Two aims, met
Chesterfield High School started the process with two clear aims. Firstly, to improve efficiency in their marking process. Secondly, to be able to effectively analyse exam data in order to make meaningful student interventions.
Efficiency was a key aim because their traditional process of exam marking pulled staff time away from teaching and learning and onto marking as an administrative function. The process was also too easily derailed by staff absences or unexpected delays. By improving efficiency, the school hoped to free up time to deliver improvements to teaching.
Central to that process was the secondary aim of harnessing and analysing data. While in the traditional marking process a teacher might spot a trend in answers across a class of 30 students, there was no way of doing so across an entire year, subject or the high school as a whole. By effectively analysing exam data collected by Gradescope, Chesterfield are able to make meaningful interventions in teaching, providing extra support and training where necessary using the time created by process efficiency.

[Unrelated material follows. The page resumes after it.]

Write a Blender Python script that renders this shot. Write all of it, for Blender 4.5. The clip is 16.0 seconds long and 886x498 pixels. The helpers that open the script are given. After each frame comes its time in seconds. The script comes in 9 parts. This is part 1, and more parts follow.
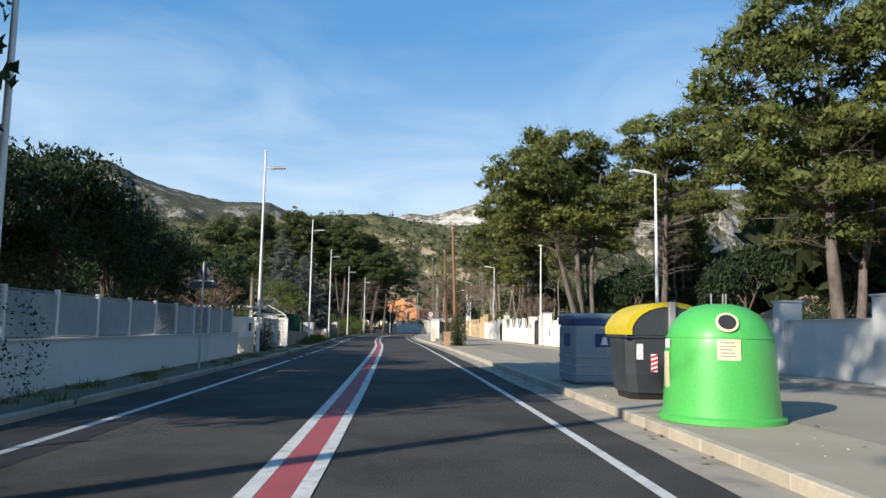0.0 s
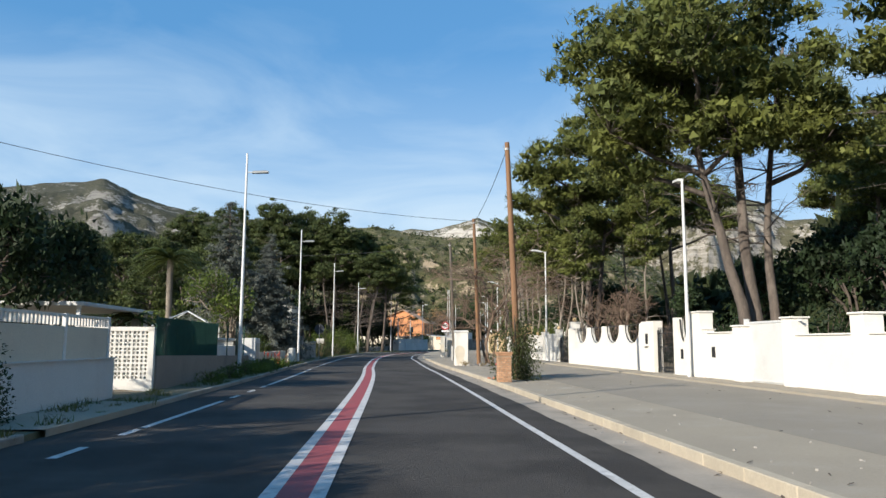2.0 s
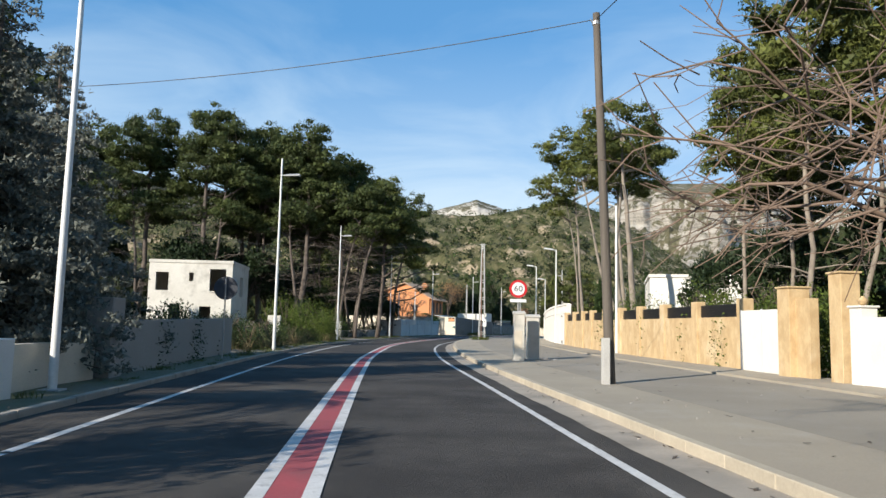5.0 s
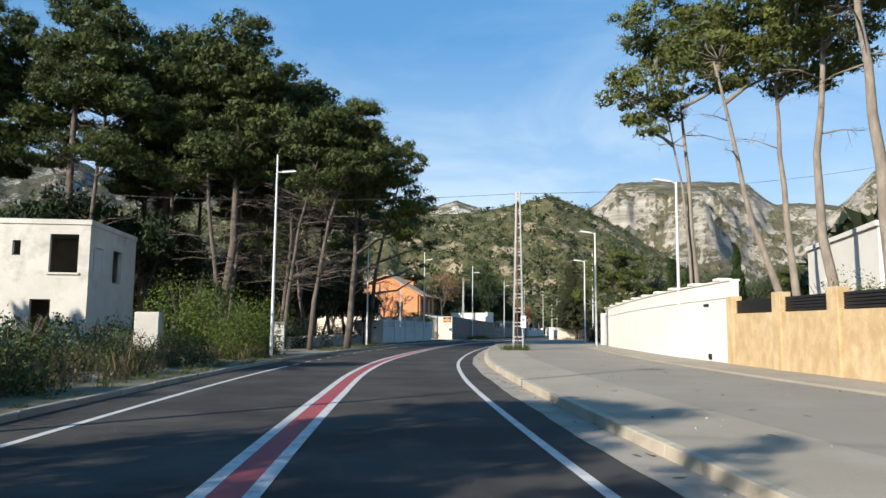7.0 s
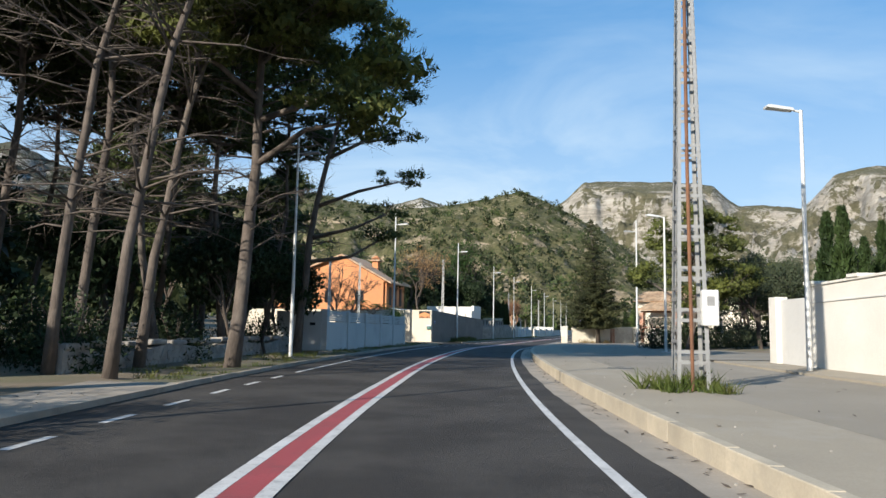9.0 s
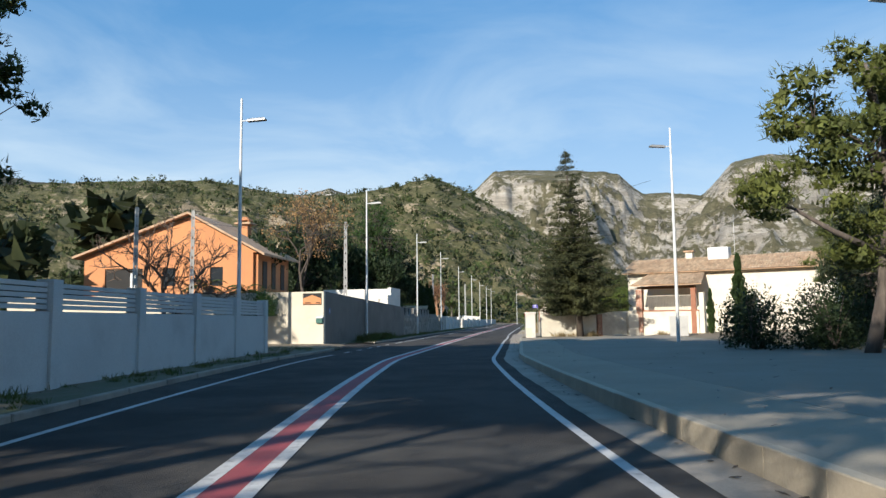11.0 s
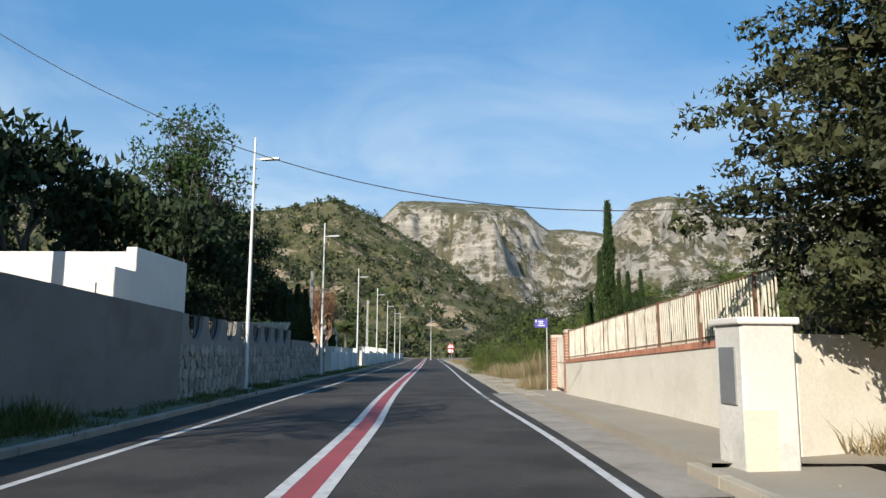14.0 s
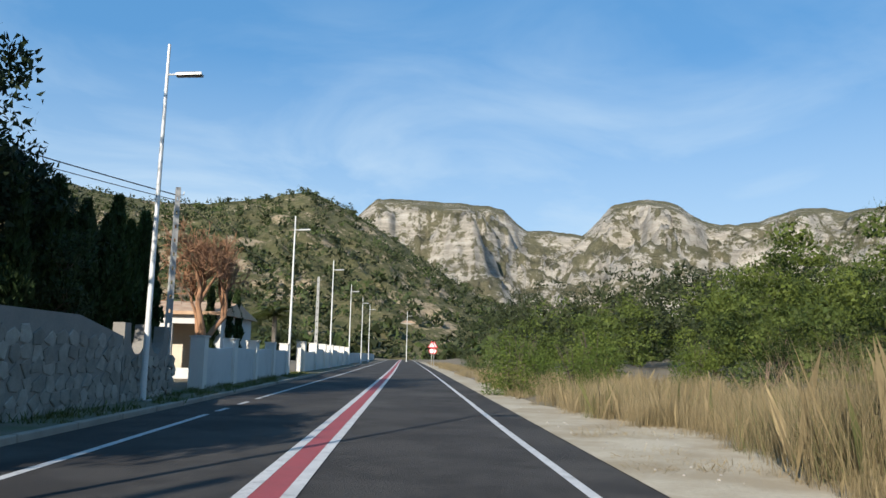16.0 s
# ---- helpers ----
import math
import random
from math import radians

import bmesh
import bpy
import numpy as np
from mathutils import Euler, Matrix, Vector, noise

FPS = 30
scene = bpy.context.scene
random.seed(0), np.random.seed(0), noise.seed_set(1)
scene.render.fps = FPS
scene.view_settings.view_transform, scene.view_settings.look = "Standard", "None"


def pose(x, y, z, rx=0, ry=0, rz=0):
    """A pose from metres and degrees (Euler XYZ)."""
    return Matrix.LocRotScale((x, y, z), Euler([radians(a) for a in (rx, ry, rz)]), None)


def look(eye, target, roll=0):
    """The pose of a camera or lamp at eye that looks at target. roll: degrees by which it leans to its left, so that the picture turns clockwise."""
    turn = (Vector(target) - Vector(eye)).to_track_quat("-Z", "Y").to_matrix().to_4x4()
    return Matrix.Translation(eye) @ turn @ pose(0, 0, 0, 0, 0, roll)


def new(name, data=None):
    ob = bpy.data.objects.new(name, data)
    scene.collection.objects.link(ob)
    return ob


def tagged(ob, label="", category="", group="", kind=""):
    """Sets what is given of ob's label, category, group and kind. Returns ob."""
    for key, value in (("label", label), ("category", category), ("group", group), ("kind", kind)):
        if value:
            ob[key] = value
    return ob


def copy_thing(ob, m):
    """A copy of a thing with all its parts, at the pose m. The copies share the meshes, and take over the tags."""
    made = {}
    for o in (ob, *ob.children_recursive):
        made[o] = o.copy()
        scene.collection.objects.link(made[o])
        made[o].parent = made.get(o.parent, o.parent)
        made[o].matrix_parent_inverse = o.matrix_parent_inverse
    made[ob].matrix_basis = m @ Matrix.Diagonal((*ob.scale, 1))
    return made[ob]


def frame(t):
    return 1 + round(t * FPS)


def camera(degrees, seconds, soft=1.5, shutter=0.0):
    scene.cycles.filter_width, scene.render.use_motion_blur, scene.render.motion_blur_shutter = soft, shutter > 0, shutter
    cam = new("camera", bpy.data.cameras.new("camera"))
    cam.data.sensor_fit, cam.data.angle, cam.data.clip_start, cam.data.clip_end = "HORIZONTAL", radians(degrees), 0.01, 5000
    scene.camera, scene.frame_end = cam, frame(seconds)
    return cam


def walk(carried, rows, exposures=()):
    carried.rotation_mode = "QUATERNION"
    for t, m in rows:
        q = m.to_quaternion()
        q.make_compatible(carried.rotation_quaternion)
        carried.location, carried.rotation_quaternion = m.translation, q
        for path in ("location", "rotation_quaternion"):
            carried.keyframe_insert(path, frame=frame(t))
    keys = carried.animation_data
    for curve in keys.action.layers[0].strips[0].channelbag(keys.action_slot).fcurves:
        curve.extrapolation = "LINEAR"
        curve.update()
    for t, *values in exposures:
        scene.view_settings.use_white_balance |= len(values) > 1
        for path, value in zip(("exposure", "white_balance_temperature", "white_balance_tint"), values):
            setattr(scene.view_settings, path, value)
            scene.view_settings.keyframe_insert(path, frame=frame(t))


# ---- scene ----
EXPO = ((0.0, 0.64), (1.0, 0.66), (2.0, 0.62), (3.5, 0.64), (7.0, 0.70), (10.0, 0.64), (12.5, 0.56), (16.0, 0.58))
cam = camera(62.11, 16.0)
PATH = [
    (0, (0.000, -0.000, 1.383), (0.201, 19.885, 3.516), 1.01),
    (0.5, (-0.366, 6.477, 1.406), (0.056, 26.348, 3.629), 0.68),
    (1, (-0.648, 12.952, 1.412), (-0.289, 32.807, 3.789), 0.70),
    (1.5, (-0.993, 19.422, 1.391), (-0.731, 39.260, 3.916), 0.42),
    (2, (-1.368, 25.999, 1.397), (-1.193, 45.834, 3.957), 0.21),
    (2.5, (-1.713, 32.437, 1.424), (-1.808, 52.258, 4.096), 0.12),
    (3, (-2.096, 38.980, 1.383), (-2.278, 58.778, 4.212), 0.33),
    (3.5, (-2.502, 45.648, 1.389), (-2.691, 65.484, 3.935), 0.49),
    (4, (-3.120, 52.365, 1.392), (-3.296, 72.232, 3.687), 0.45),
    (4.5, (-3.753, 59.061, 1.430), (-3.649, 78.950, 3.531), 1.07),
    (7, (-5.539, 93.070, 1.418), (-4.713, 112.934, 3.592), 0.52),
    (7.5, (-5.816, 99.983, 1.381), (-4.753, 119.826, 3.644), 0.44),
    (8, (-6.017, 106.893, 1.406), (-4.666, 126.716, 3.688), 0.76),
    (8.5, (-5.932, 113.796, 1.393), (-4.279, 133.618, 3.481), 1.25),
    (9, (-5.621, 120.618, 1.401), (-3.807, 140.420, 3.550), 1.01),
    (9.5, (-5.116, 127.366, 1.394), (-2.598, 147.102, 3.430), 1.09),
    (10, (-4.382, 133.872, 1.390), (-1.185, 153.504, 3.478), 0.42),
    (12.5, (1.784, 168.531, 1.358), (7.180, 187.713, 3.073), -0.44),
    (13, (3.583, 175.236, 1.403), (9.376, 194.277, 3.372), -0.13),
    (13.5, (5.477, 181.959, 1.422), (11.730, 200.800, 3.858), 0.19),
    (14, (7.520, 188.384, 1.424), (14.230, 207.013, 4.244), 0.34),
    (14.5, (9.587, 194.897, 1.434), (16.578, 213.397, 4.417), 0.65),
    (15, (11.743, 201.436, 1.376), (18.930, 219.841, 4.475), 0.99),
    (15.5, (14.014, 207.842, 1.392), (21.356, 226.194, 4.444), 1.24),
    (16, (16.199, 214.224, 1.385), (23.497, 232.623, 4.250), 1.15),
]
walk(cam, [(t, look(eye, target, roll)) for t, eye, target, roll in PATH], EXPO)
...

Where traditional reporting of exam results amounts to little more than a table of percentages, after implementation of Gradescope the more detailed analysis and evaluation of data allows the Chesterfield team to set next steps and routes to improvement. Teachers are able to analyse results on a question level, seeing the distribution of scores across an assessment including averages, high and low marks and standard deviations of marks. The result is data which helps show the efficacy of assessments, and the effectiveness of teaching.
Before Gradescope, after Gradescope
Chesterfield’s traditional exam process was a familiar one, with 250-300 students sitting an exam, papers collected and then apportioned to markers. This system relied on a large number of markers, making it difficult to manage the process and coordinate feedback.
In the last two years, the Covid pandemic has made the existing challenges of that process more acute, with far more frequent staff absences and greater pressures on staff time overall.
Led by Jon Duffy, the Associate Assistant Headteacher for digital learning, exams and data, Chesterfield began looking at alternatives.
Beginning with trials in subjects known to have tech-adopting teams, Duffy managed the process directly, before empowering subject leads to take ownership of the process.
Working with the Gradescope team, Chesterfield designed a training programme which emphasised the benefits and flexibility of Gradescope and gave staff the tools to use it. This involved encouraging individual subjects to consider how best to implement Gradescope into their existing processes and evolve them to unlock the full potential.
The first real test of Chesterfield’s Gradescope implementation was Year 11 Mock GCSEs, which saw 75% of subjects assessed using the product. By the time of the next round of exams, Chesterfield were up to 85-90% adoption.
The high school is now seeing teaching staff adapting their teaching and assessment to get the most out of Gradescope and tap into the efficiencies it can provide.
With teachers adjusting and unlocking the benefits of the product, Gradescope is part of a mindset change at Chesterfield High School as they make progress towards digital delivery.
The cost of Gradescope implementation itself, and the process required to realise those efficiency benefits, was in Duffy’s view quite minimal in terms of time, management and quality assurance.
Resilience, reference, results
Chesterfield High School’s use of Gradescope has had an impact across the assessment process, allowing them to - in Duffy’s words - “manage the whole exams process in a modern way”.
Firstly, in the shadow of the Covid era, it has built resilience into a process which was a significant time commitment for staff, and a significant point of weakness in the teaching and learning process.
Secondly, it has provided the opportunity to digitise records, reducing the need for on-site storage and even impacting the psychology of marking workloads with teachers no longer required to carry boxes of exam papers home with them. There’s also real time management of the examination and marking process, making it easier to keep track of the process and improving collective understanding of exams and results.
Finally, Gradescope has allowed data analysis at both the aggregate and the granular level. With many exam boards already analysing at a question level, Chesterfield now has that same ability. Combining that level of detail with analysis of results by subject, year group, class allows their team to design meaningful, impactful interventions to improve student outcomes.